Em dois pontos, contudo, todos os autarcas estão de acordo.
Depois dos grandes incêndios de 2017, as pessoas estão mais sensibilizadas para
cumprir as obrigações de limpeza de terrenos e acessos e, por causa da
meteorologia, os terrenos nesta altura do ano têm vegetação menos densa do que
em 2018. Uma das explicações que avançam é a falta de chuva em comparação com o
Inverno passado. Mas se chover nas próximas semanas tudo pode mudar de repente.
Ontem, em declarações à TSF, Xavier Viegas, responsável pelo
Centro de Estudos de Fogos Florestais da Universidade de Coimbra, alertava para
a necessidade de poder ser necessária uma nova limpeza ainda antes do Verão.

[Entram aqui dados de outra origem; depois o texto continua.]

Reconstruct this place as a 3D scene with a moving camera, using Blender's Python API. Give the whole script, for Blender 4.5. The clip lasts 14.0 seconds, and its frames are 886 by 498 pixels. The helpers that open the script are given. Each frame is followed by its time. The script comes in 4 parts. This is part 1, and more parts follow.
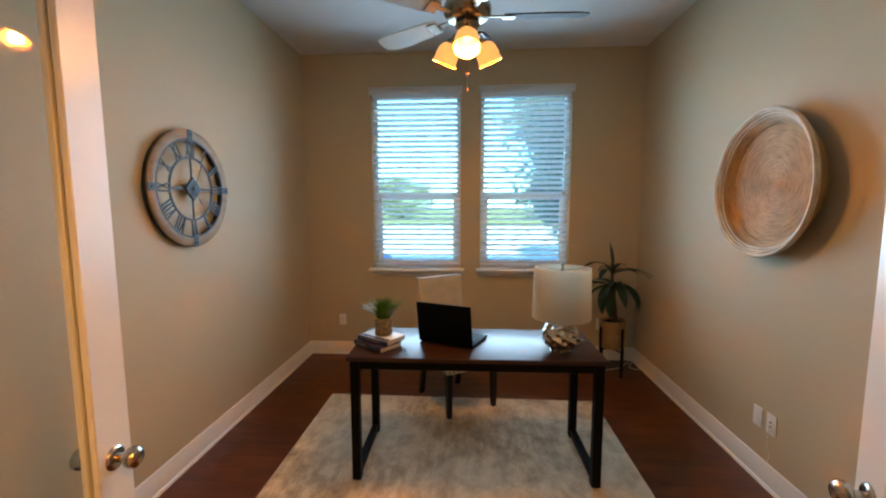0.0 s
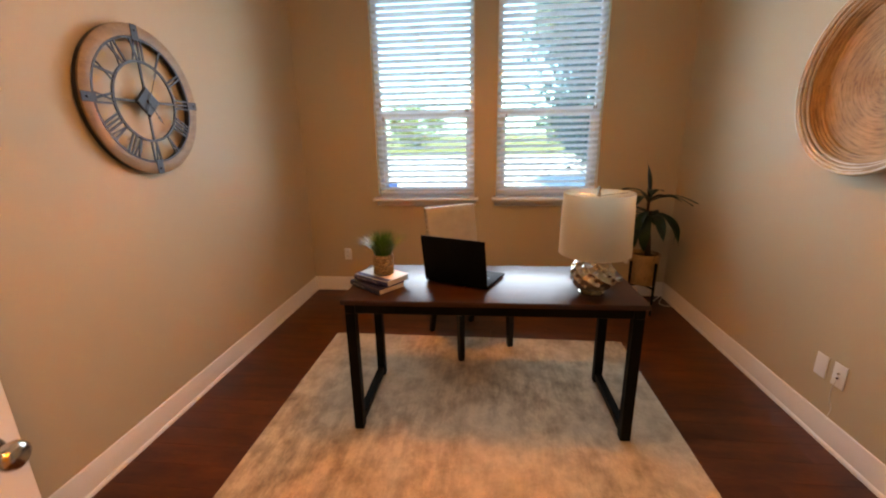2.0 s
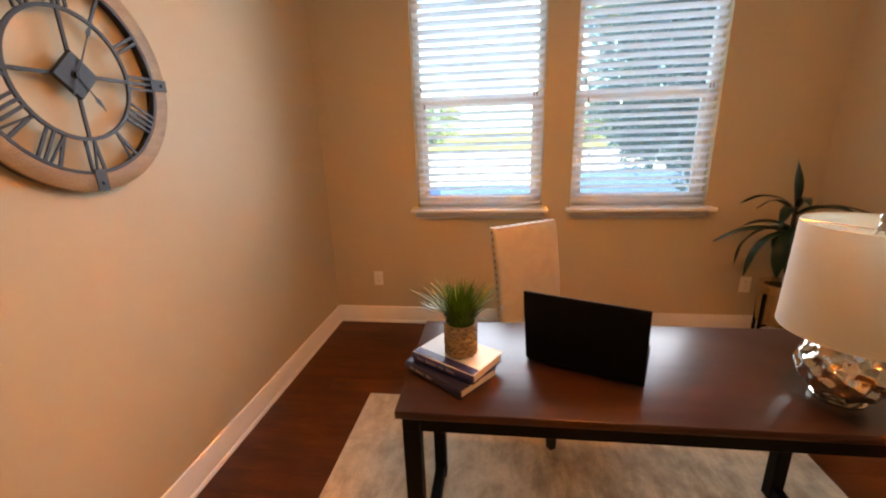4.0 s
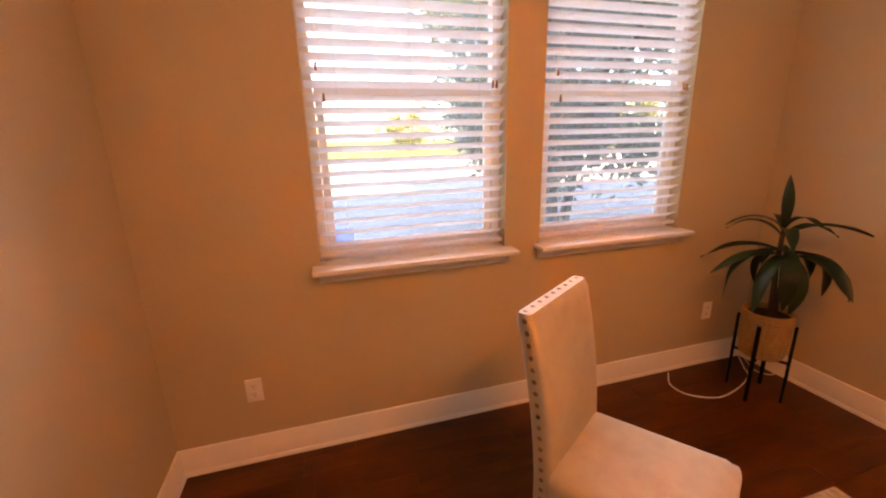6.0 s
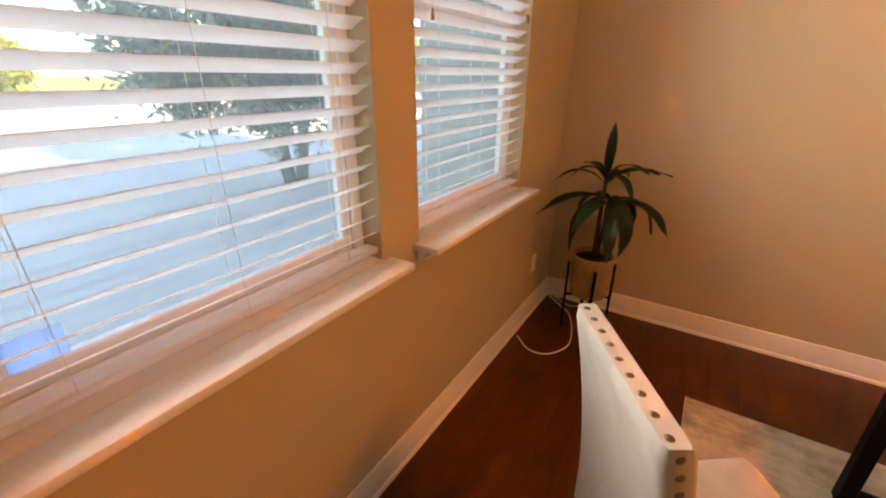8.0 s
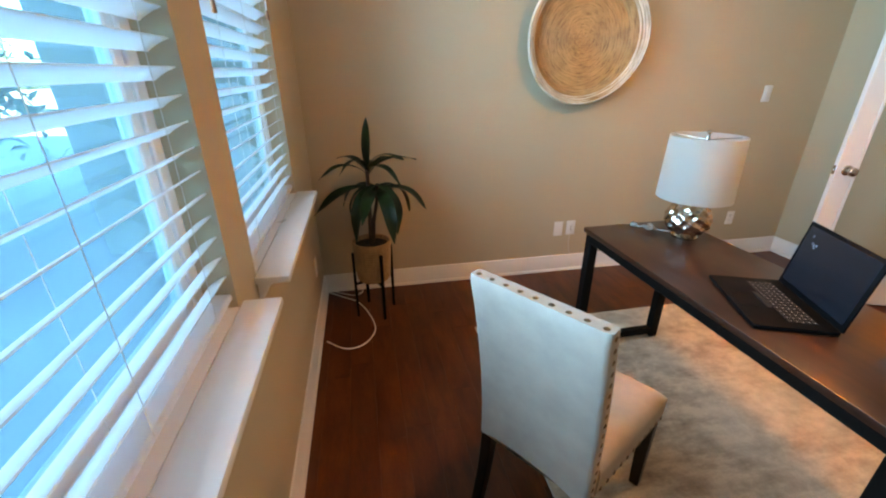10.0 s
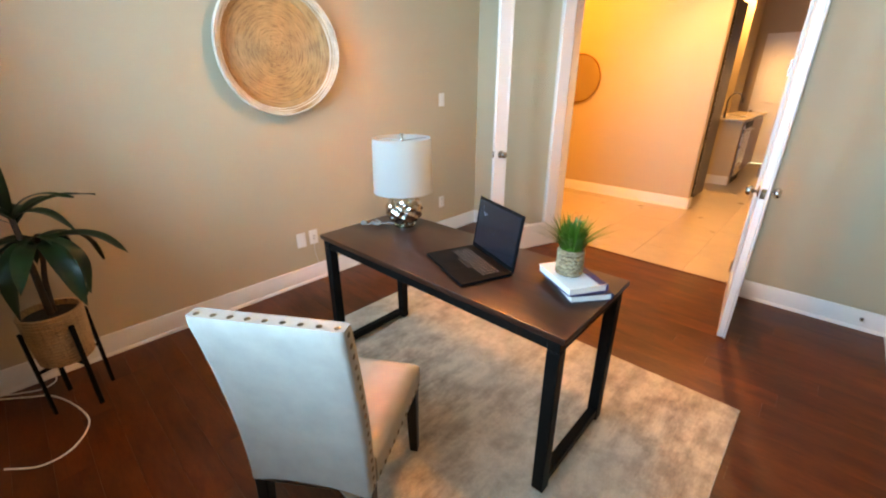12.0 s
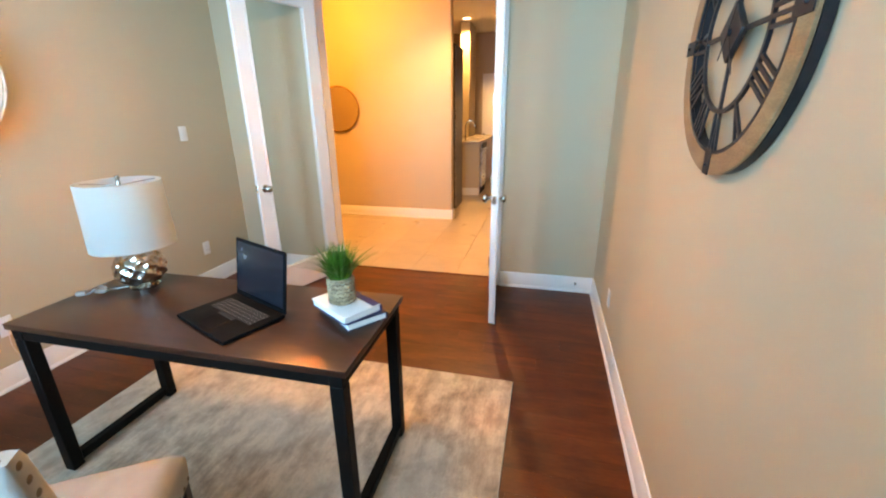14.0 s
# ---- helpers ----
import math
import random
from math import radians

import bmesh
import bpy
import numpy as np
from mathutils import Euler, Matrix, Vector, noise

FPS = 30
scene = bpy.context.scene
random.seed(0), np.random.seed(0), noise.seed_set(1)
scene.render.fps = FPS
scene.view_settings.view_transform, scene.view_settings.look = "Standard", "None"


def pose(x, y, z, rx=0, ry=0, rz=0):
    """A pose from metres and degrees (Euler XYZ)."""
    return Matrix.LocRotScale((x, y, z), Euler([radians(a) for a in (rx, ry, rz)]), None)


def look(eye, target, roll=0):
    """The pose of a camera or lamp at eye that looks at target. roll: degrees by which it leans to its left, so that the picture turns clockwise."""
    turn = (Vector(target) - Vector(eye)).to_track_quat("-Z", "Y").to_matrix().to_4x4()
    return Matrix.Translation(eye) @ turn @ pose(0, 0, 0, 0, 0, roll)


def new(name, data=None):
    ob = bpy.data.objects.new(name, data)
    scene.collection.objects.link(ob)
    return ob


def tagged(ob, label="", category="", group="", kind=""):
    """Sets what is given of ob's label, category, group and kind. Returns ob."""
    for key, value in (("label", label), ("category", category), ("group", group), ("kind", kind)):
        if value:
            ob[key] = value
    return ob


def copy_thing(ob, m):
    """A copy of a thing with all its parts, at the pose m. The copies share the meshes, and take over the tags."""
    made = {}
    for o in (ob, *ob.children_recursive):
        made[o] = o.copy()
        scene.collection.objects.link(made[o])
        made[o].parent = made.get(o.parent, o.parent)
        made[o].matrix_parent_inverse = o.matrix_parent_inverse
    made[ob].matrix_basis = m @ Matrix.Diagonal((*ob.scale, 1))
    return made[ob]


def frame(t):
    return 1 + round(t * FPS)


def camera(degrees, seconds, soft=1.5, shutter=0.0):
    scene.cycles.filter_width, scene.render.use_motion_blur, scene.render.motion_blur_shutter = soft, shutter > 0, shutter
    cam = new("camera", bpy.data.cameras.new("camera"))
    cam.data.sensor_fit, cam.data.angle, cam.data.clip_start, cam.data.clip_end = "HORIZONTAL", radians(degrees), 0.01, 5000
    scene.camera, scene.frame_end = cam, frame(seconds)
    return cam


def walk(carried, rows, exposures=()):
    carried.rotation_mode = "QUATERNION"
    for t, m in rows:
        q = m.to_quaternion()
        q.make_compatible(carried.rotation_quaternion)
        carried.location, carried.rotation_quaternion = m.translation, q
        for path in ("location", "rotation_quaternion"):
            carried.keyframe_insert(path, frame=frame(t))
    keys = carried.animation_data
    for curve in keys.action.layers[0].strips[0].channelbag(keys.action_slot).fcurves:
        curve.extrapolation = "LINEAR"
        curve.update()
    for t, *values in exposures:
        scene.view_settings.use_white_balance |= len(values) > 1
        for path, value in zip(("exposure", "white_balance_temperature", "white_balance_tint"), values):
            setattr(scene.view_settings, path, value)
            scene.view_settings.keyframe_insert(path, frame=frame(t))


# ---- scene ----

"Trabalhar mais com as pessoas"
“Não faz sentido fixar a data 15 de Março ou 15 de Maio. A
natureza não conhece essas datas. Temos de estar atentos e disponíveis para a
possibilidade de haver fenómenos naturais, climáticos que levem a atrasar ou
adiantar esses trabalhos”, defendeu.
“É preciso trabalhar mais com as pessoas e com as
comunidades, levar a que tenham uma maior sensibilidade e evitem fazer uso do fogo
em dias de risco elevado”, aconselha.